CTC lauds lab programme

19/11/2020
CTC lauds lab programme

Research body CTC is helping footwear brands and their material suppliers put in place a high level of assurance that  in-house laboratories are testing and measuring accurately, boosting confidence all along the supply chain. 

In recent years, major players in the footwear industry have learned the importance of building strong relationships not just with materials suppliers, but with other partners too. Laboratories that are equipped and qualified to carry out the tests and checks that are necessary to satisfy the demands of brands and customers for quality, consistency and safety have an important role to play. It is becoming more and more common for manufacturers and their supply partners to set up their own laboratories. In response, Lyon-based research and testing body CTC has established its own laboratory certification programme to help these facilities reach, and remain at, a sufficiently high level.

An in-house laboratory gives manufacturers continuous oversight of product quality and, importantly, allows them to show that they are working to international norms, that their production is of the required standard. And being able to share their test results allows them to prove this.

Tools of assurance

CTC’s view is that in-house laboratories provide a valuable service in carrying out, day after day, mechanical and chemical tests. “These are tools of assurance,” the organisation says, “on the quality control of companies’ production set-ups. They provide an objective measure of the control measures that a factory can put in place and help customers see if suppliers will be able to meet their specifications.” This is in the context of something CTC says is undeniable; any consumer-facing company that is able to maintain a strong relationship with manufacturing partners that have their own well run laboratories is going to have a competitive advantage.

It explains this advantage by saying it will give those consumer-facing companies confidence in the quality of their products and in the raw materials that go into making them. They will have in place what the organisation calls “an early-warning system” if any problem does arise; they will have “a capacity to react” that, without similarly easy access to laboratory testing, their competitors will not have.

Continuous improvement
They can also take an active part in pushing key performance indicators upwards to drive continuous improvement among suppliers. In addition, the information arising from regular in-house testing will prove to brands and producers of finished products that their specifications work and are in keeping with international requirements. Were these specifications to fall short in any way, it is clearly better to find out as soon as possible. CTC refers to such a regime as “smart-testing”.

This throws up an old question though: how can footwear brands, for example, be sure that the laboratories themselves are working at the required level and that the smart-testing programme is working as it should? The research organisation’s answer to this has been to set up its own “laboratory approved” programme, and it insists that this will give brands all the reassurance they need.

The programme focuses on measuring the reliability of a laboratory’s results, its faithfulness in following international standards, the effectiveness and compliance of its equipment, the competence and good working practices of its technicians and the soundness of the laboratory management.

In comparison

To sign up for the programme, companies running laboratories need only approach CTC to request inclusion and highlight up front which physical and chemical tests their facilities carry out. A CTC team will then arrange an audit, confirming the cost in advance.

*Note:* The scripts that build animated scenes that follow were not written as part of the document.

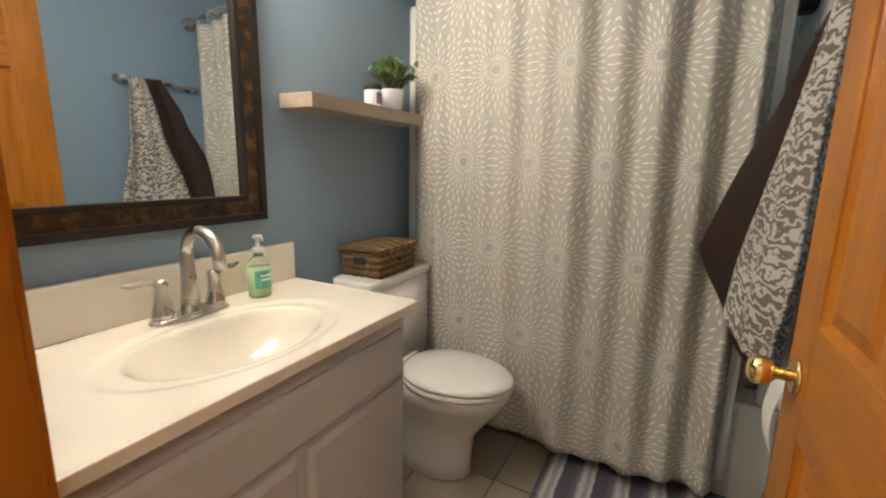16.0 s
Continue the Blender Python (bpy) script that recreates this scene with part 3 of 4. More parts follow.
def cushion(sx, sy, sz, power=4.0, n=20, bulge=0.0):
    """A soft box of half sizes sx, sy, sz."""
    bm = bmesh.new()
    bmesh.ops.create_uvsphere(bm, u_segments=n * 2, v_segments=n, radius=1)
    for v in bm.verts:
        c = Vector([math.copysign(abs(k) ** (2 / power), k) for k in v.co])
        v.co = (c.x * sx, c.y * sy, c.z * (sz + bulge * (1 - min(1, c.x ** 2)) * (1 - min(1, c.y ** 2))))
    return bm


part("seat_cushion", cushion(0.23, 0.30, 0.095, 6, bulge=0.03), GREYFAB, chair, "", True, pose(0, 0.30, 0.415))


def back_f(u, v):
    x = (u - 0.5) * 2
    w = 0.245 + 0.02 * v
    z = 0.42 + 0.62 * v - 0.035 * x * x * v
    y = 0.50 + 0.15 * v - 0.035 * (1 - abs(x) ** 3) * math.sin(math.pi * min(1, v * 1.0)) ** 0.5
    for bx, bz in ((-0.38, 0.77), (0.38, 0.77), (-0.0, 0.52), (0.38, 0.52), (-0.38, 0.52)):
        d2 = ((x - bx) / 0.16) ** 2 + ((v - bz) / 0.09) ** 2
        y += 0.022 * math.exp(-d2)
    return (x * w, y, z)


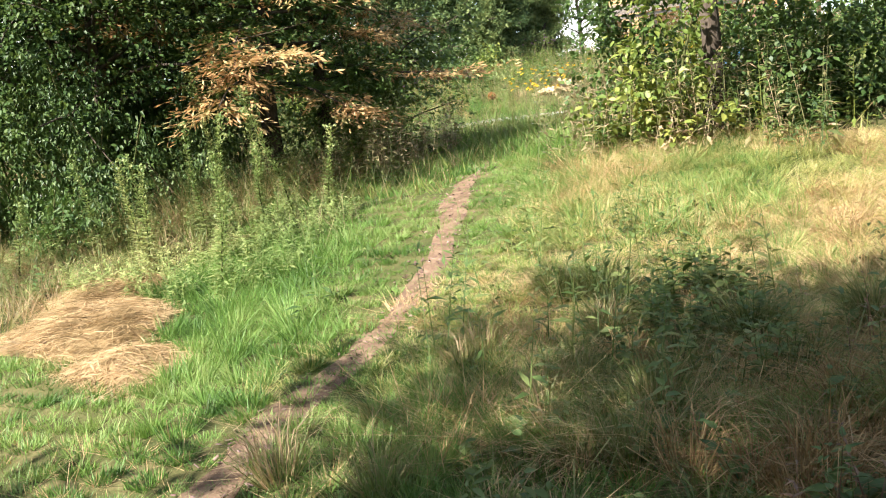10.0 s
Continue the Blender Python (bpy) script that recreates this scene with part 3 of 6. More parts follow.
def house_main():
    h = thing("house", "two-storey tan earth-plastered house with a flat overhanging roof", "house", (0, 0, 0), turn=6.5)
    x0, x1, y0, y1, z0, rad = -0.65, 6.4, 0.0, 5.2, 1.0, 0.28
    wins = [(0.0, 1.19, 3.78, 4.49), (4.29, 5.45, 3.78, 4.47)]

    def top(y):
        return 5.56 - 0.06 * (y + 1.1)
    cols = sorted(set([w for a in wins for w in a[:2]] + list(np.round(np.arange(x0 + rad, x1 - rad + 0.01, 0.13), 3))))
    path = [(x, y0, 0) for x in cols]
    path += [(x1 - rad + rad * math.sin(a), y0 + rad - rad * math.cos(a), 1) for a in np.linspace(0.2, math.pi / 2, 6)]
    path += [(x1, y, 1) for y in np.arange(y0 + rad + 0.3, y1, 0.5)] + [(x, y1, 1) for x in np.arange(x1, x0, -0.6)]
    path += [(x0, y, 1) for y in np.arange(y1, y0 + rad, -0.5)] + [(x0 + rad - rad * math.cos(a), y0 + rad - rad * math.sin(a), 1) for a in np.linspace(0.05, math.pi / 2 - 0.2, 6)]
    rows = sorted(set([3.78, 4.49, 4.47] + list(np.round(np.arange(z0, 5.4, 0.14), 3)))) + [5.7]
    V, F, n = [], [], len(path)
    for z in rows:
        for k, (x, y, side) in enumerate(path):
            w = noise.noise(Vector((x * 1.3, y * 1.3, z * 1.3))) * 0.035 + noise.noise(Vector((x * 4, y * 4, z * 4))) * 0.008
            edge = (4.36 if x < 0.6 else 4.56 + 0.05 * abs(math.sin(x * 2.3)) + 0.04 * math.sin(x * 5.1) if x < 4.9 else 4.1) + 0.02 * math.sin(x * 11)
            w += (0.02 if x < 0.6 or x > 4.9 else 0.05 + 0.09 * abs(math.sin(x * 1.9 + 0.4)) ** 0.6 + 0.02 * math.sin(x * 7)) * min(1.0, max(0.0, (edge + 0.06 - z) / 0.14))
            near = any(a[0] - 0.06 < x < a[1] + 0.06 and a[2] - 0.06 < z < a[3] + 0.06 for a in wins) and not side
            bat = 0.035 * (5.5 - z)
            s = 0 if near else w
            cx, cy = 2.9, 2.6
            V.append((x + (s + bat * 0.6) * (1 if x > cx + 2.9 else -1 if x < cx - 3.2 else 0), y + (s - (0 if near else 0.01) if y < 0.3 else 0) * -1, min(z, top(y))))
    for r in range(len(rows) - 1):
        for k in range(n):
            q = (k + 1) % n
            (xa, ya, sa), (xb, yb, sb) = path[k], path[q]
            if not sa and not sb and any(a[0] - 1e-4 <= xa and xb <= a[1] + 1e-4 and a[2] - 1e-4 <= rows[r] and rows[r + 1] <= a[3] + 1e-4 for a in wins):
                continue
            F.append((r * n + k, r * n + q, (r + 1) * n + q, (r + 1) * n + k))
    part("wall", mesh_of("wall", V, F, M["plaster"], flat=False), h, "uneven tan clay plaster wall")
    for (a, b, c, d) in wins:
        # The sheet behind the glass has the room's darkness painted on.
        w = part("window", box((a, 0.2, c), (b, 0.24, d)) and mesh_of("window", [(a, 0.32, c), (b, 0.32, c), (b, 0.32, d), (a, 0.32, d)], [(0, 1, 2, 3)], M["unlit_room_tone"]), h, "small two-part window, one half curtained")
        bm = bmesh.new()
        box((a - 0.01, -0.02, d), (b + 0.01, 0.34, d + 0.03), 0, bm), box((a - 0.03, -0.02, c), (a, 0.34, d), 0, bm), box((b, -0.02, c), (b + 0.03, 0.34, d), 0, bm)
        bm_part("reveal", bm, M["plaster"], w)
        bm = bmesh.new()
        for lo, hi in (((a, 0.1, c), (a + 0.06, 0.17, d)), ((b - 0.06, 0.1, c), (b, 0.17, d)), ((a + 0.06, 0.1, c), (b - 0.06, 0.17, c + 0.06)), ((a + 0.06, 0.1, d - 0.06), (b - 0.06, 0.17, d)),
                       ((a + 0.55, 0.105, c + 0.06), (a + 0.62, 0.165, d - 0.06))):
            box(lo, hi, 0.005, bm)
        bm_part("window_frame", bm, M["red_frame"], w, "dark red-brown wooden frame")
        bm_part("sill", box((a - 0.06, -0.09, c - 0.05), (b + 0.06, 0.2, c), 0.008), M["grey_wood"], w)
        for k, (p, q) in enumerate(((a + 0.06, a + 0.55), (a + 0.62, b - 0.06))):
            pane = part("pane", mesh_of("pane", [(p, 0.135, c + 0.06), (q, 0.135, c + 0.06), (q, 0.135, d - 0.06), (p, 0.135, d - 0.06)], [(0, 1, 2, 3)], M["glass"]), w)
            pane.visible_shadow = False
        p, q = a + 0.08, a + 0.53
        part("curtain", mesh_of("curtain", [(p + (q - p) * k / 12, 0.22 + 0.015 * (k % 2), z) for z in (c + 0.06, d - 0.06) for k in range(13)], [(k, k + 1, k + 14, k + 13) for k in range(12)], M["curtain"]), w, "faded brown curtain")
    fx = np.linspace(-1.7, 7.1, 18)
    dy = [-1.12 - 0.1 * math.sin(math.pi * k / 17) for k in range(18)]
    V = [(x, y, z + 0.025 * math.sin(k * 0.18)) for z in (5.62, 5.84) for k, (x, y) in enumerate(zip(fx, dy))] + [(x, y + 0.04, z + 0.025 * math.sin(k * 0.18)) for z in (5.62, 5.84) for k, (x, y) in enumerate(zip(fx, dy))]
    F = [(k, k + 1, k + 19, k + 18) for k in range(17)] + [(k + 36, k + 54, k + 55, k + 37) for k in range(17)] + [(k + 18, k + 19, k + 55, k + 54) for k in range(17)] + [(k, k + 36, k + 37, k + 1) for k in range(17)] + [(0, 18, 54, 36), (17, 53, 71, 35)]
    part("fascia", mesh_of("fascia", V, F, M["grey_wood"]), h, "weathered grey fascia board")
    bm_part("drip_edge", beam((-1.72, -1.16, 5.862), (7.12, -1.16, 5.866), 0.16, 0.024, 0.004), M["dark_wood"], h, "dark curling edge of the roof covering")
    for xs in (-1.7, 7.06):
        bm_part("fascia", beam((xs + 0.02, -1.08, 5.73), (xs + 0.02, 6.1, 5.3), 0.04, 0.22), M["grey_wood"], h, "weathered grey barge board")
    bm = bmesh.new()
    vs = [bm.verts.new(p) for p in ((-1.66, -1.1, 5.8), (7.06, -1.1, 5.8), (7.06, 6.1, 5.38), (-1.66, 6.1, 5.38), (-1.66, -1.1, 5.7), (7.06, -1.1, 5.7), (7.06, 6.1, 5.28), (-1.66, 6.1, 5.28))]
    for f in ((0, 1, 2, 3), (7, 6, 5, 4), (0, 4, 5, 1), (1, 5, 6, 2), (2, 6, 7, 3), (3, 7, 4, 0)):
        bm.faces.new([vs[k] for k in f])
    roof = bm_part("roof", bm, M["soffit"], h, "low roof slab with brown boarded underside")
    for k in range(41):
        xs = -1.5 + k * 0.2125
        bm_part("board", box((xs, -1.05, 5.645), (xs + 0.2, 0.04, 5.66), 0.0), M["soffit"], roof)
    for xs, dx in ((-0.35, -0.3), (6.1, 0.3), (1.9, 0), (4.2, 0)):
        if dx:
            bm_part("bracket", beam((xs, 0.02, 5.02), (xs + dx, -0.85, 5.64), 0.07, 0.07), M["grey_wood"], h, "grey timber bracket under the eave")
            bm_part("bracket", beam((xs, -0.02, 4.9), (xs, -0.02, 5.2), 0.16, 0.16), M["dark_wood"], h)
    r2 = np.random.default_rng(3)
    n = 260
    P = np.stack([r2.uniform(-1.2, 6.6, n), r2.uniform(-0.9, 1.5, n), np.zeros(n)], 1)
    P[:, 2] = 5.8 - 0.0583 * (P[:, 1] + 1.1)
    tagged(part("roof_plants", mesh_of("roof_plants", *blades(P, r2.uniform(0.08, 0.3, n) * (r2.random(n) < 0.5), np.full(n, 0.014), r2), M["leaf_light"]), h, "sparse plants growing on the roof"), kind="stuff")
    return h


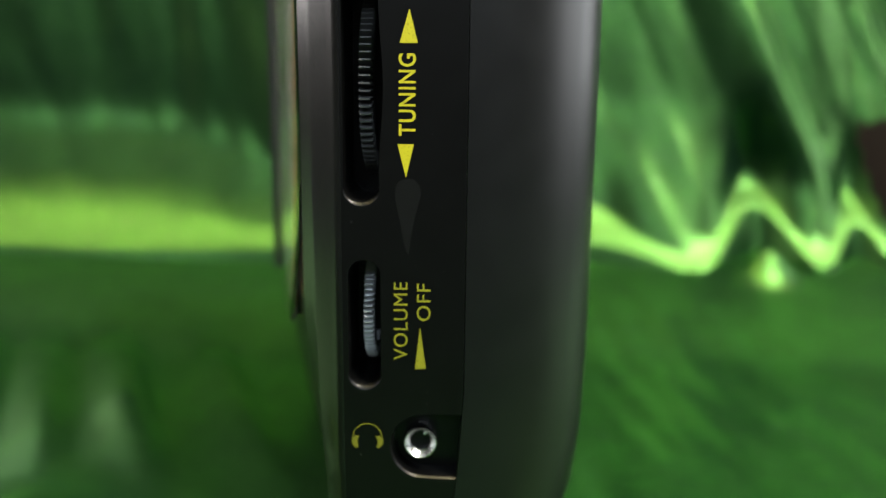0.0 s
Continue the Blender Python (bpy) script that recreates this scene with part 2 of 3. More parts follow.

If the outcome of the audit is satisfactory, the in-house laboratory can continue to the second phase of the programme, which involves having CTC technicians carry out comparative “inter-laboratory” tests to compare the performance of the laboratory it is assessing with that of one of its own laboratories.

Concrete steps

The audit might well lead to concrete recommendations as to how the supplier’s laboratory can improve its performance; CTC would then give it an opportunity to put those measures in place before moving on to phase two. And if those improvements are hard to put into effect, the organisation will even work side by side with the laboratory it is assessing to help it make the necessary changes. It says areas on which this “accompaniment” are often needed include the correct way to measure results, the training of technicians or the overall management of the laboratory.

At the end of phase two, if the candidate laboratory shows up well in the comparative tests with a CTC laboratory, it qualifies immediately as a CTC-approved laboratory. The laboratory and its customers will then have the right to refer to themselves as CTC-approved for one year. At the end of that year, a successful follow-up audit and inter-laboratory re-test will allow them to renew this status.

What this status will do for materials suppliers and the brands and finished product manufacturers who source from them is boost their standing in international markets as good practitioners, CTC argues. It will offer formal proof of their commitment to quality. At the same time, it will open up for them a path towards continuous improvement, supported by CTC. For individual technicians, it will provide meaningful performance goals and, at the same time, the reassurance of expert technical support from an organisation that has been carrying out laboratory tests for the footwear industry for more than 100 years.